L’annonce récente de droits de douane de 15 % sur les importations européennes aux États-Unis, bien que moindre que la menace initiale de 30 % de Donald Trump, est accueillie avec inquiétude en Irlande. Neale Richmond, ministre d’État aux Affaires étrangères à Dublin, a exprimé la prudence de l’île d’Émeraude face à cet accord commercial. Neuvième économie européenne, l’Irlande est surnommée le « 51e État américain » en raison de sa forte dépendance économique envers les États-Unis.

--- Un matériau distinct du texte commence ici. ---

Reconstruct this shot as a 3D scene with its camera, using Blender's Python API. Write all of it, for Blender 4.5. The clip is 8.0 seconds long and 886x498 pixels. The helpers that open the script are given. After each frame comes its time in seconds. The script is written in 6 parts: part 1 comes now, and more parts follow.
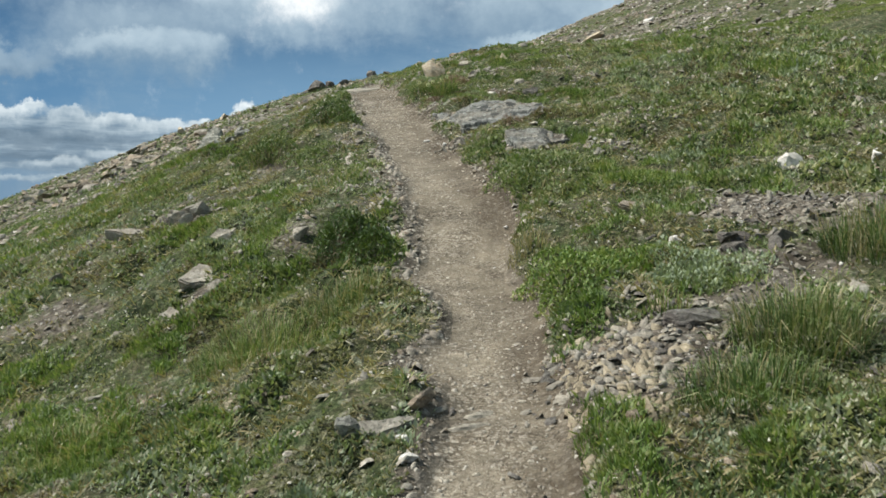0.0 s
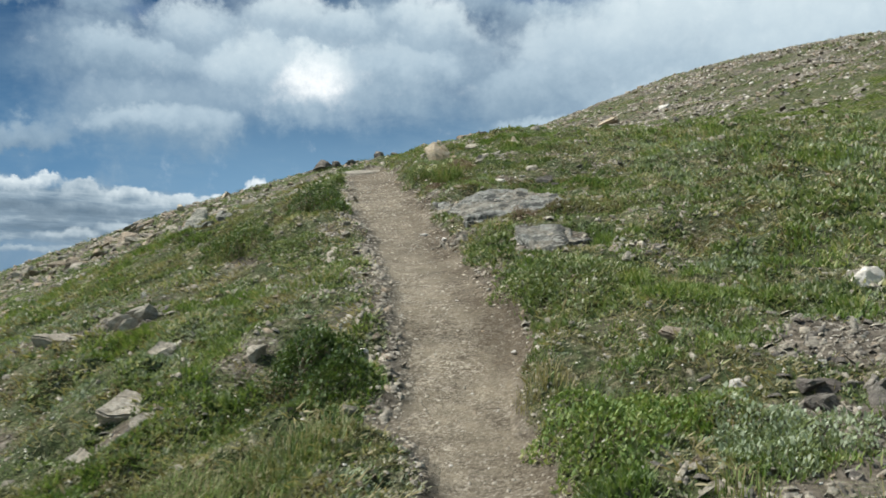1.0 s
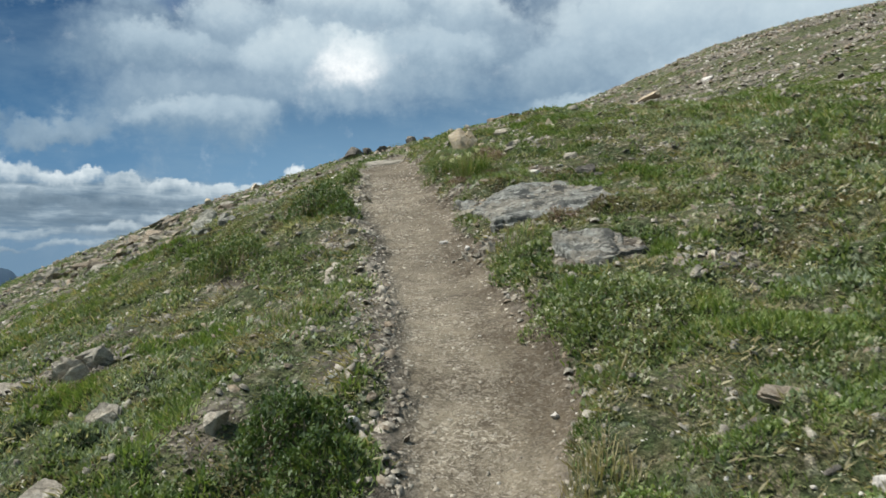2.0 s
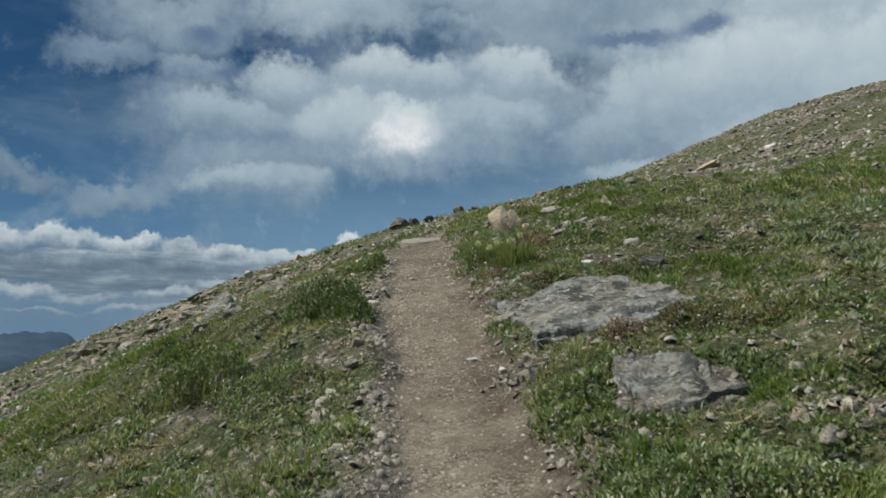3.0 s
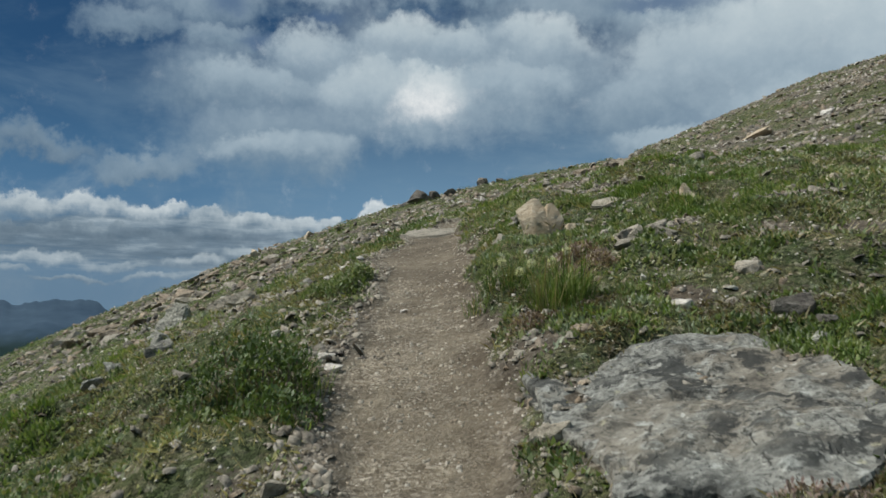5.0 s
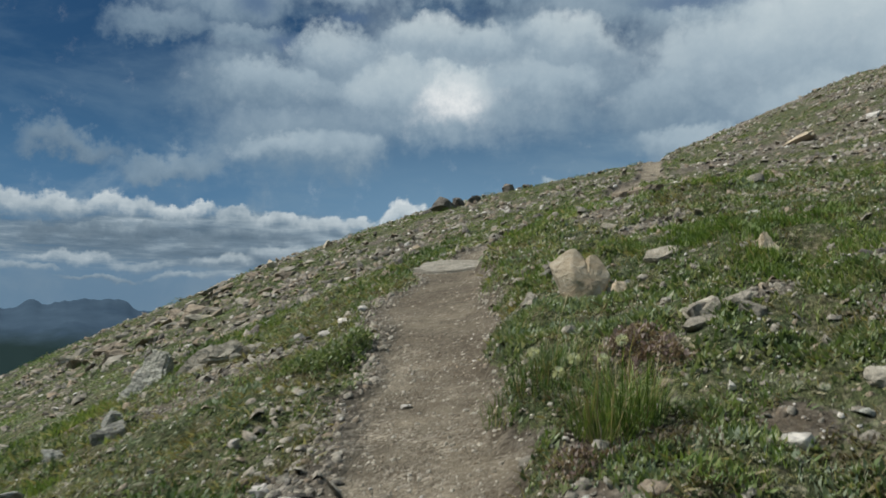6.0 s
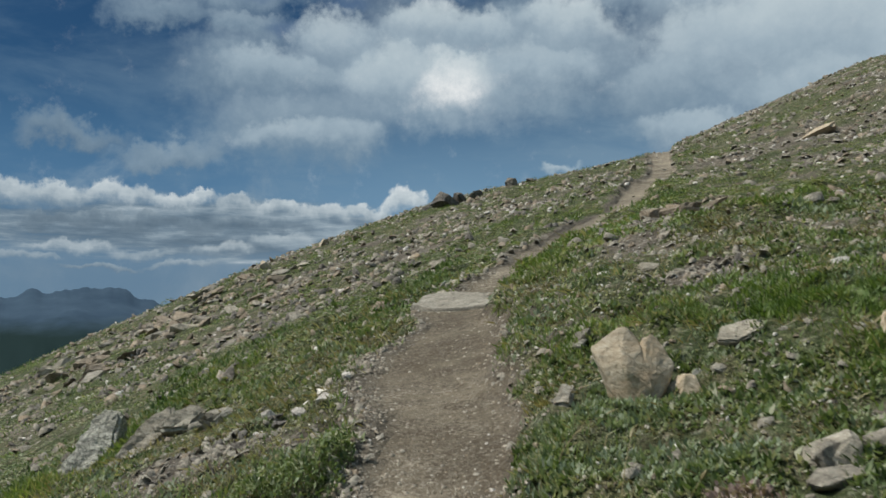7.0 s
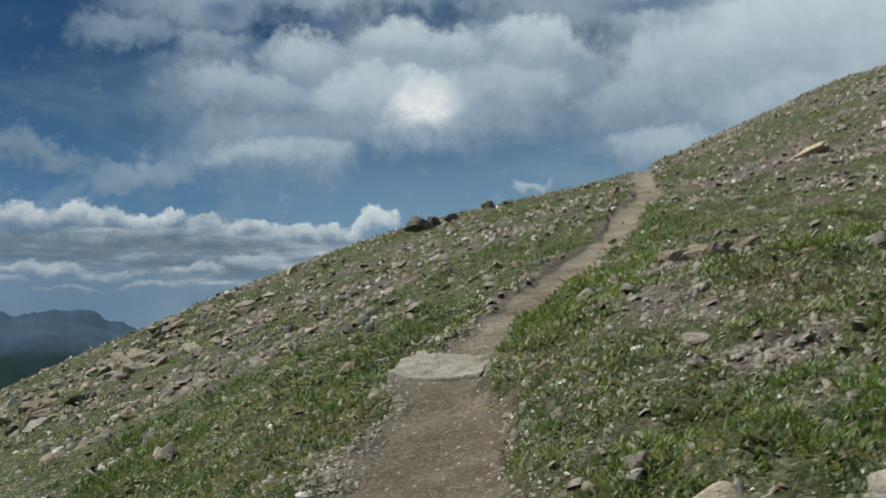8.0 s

L’Irlande est le pays de l’UE le plus dépendant du marché américain. En 2024, ses exportations vers les États-Unis ont atteint un montant record de 72 milliards d’euros, représentant plus de la moitié de ses ventes hors UE, un taux inégalé dans l’Union. Parallèlement, ses importations depuis les États-Unis ont légèrement diminué à 21 milliards, créant un excédent commercial historique de 50 milliards d’euros, le deuxième plus élevé de l’UE après l’Allemagne. Cette dynamique s’est intensifiée au premier trimestre 2025, avec une augmentation de 63,6 % des exportations irlandaises à 88,4 milliards, dont 68 % ont été absorbées par les États-Unis.
Le secteur pharmaceutique est le principal moteur de cette performance. En 2024, les exportations de médicaments et produits pharmaceutiques ont bondi de 29 %, atteignant près de 100 milliards d’euros, soit près de la moitié des ventes irlandaises à l’étranger. Ce succès est largement dû à la présence de « big pharma » américaines comme Pfizer et Johnson & Johnson, qui produisent massivement en Irlande avant de réexpédier leurs produits aux États-Unis. Eli Lilly fabrique notamment son traitement contre l’obésité, le Zepbound, à Cork. En mars 2025, les exportations de produits chimiques et pharmaceutiques vers les États-Unis ont explosé de 536 %, s’élevant à 23,9 milliards d’euros, en prévision des droits de douane américains.
La fiscalité avantageuse de l’Irlande est une clé de son succès. L’impôt sur les sociétés y est de 12,5 % et 15 % pour les grandes entreprises, contre 21 % aux États-Unis. De plus, l’Irlande offre un accès privilégié au marché européen, attirant ainsi les géants américains de la tech, puisque 8 des 10 plus grandes entreprises mondiales de la tech, dont Google, Facebook, Apple et Microsoft, y ont leur siège européen. Ces entreprises représentent une source de revenus fiscale considérable pour Dublin, totalisant 108 milliards d’euros en 2024, soit plus de 20 % du PIB irlandais. Cependant, cette dépendance expose l’Irlande aux politiques protectionnistes américaines, qui pourraient menacer ce modèle économique.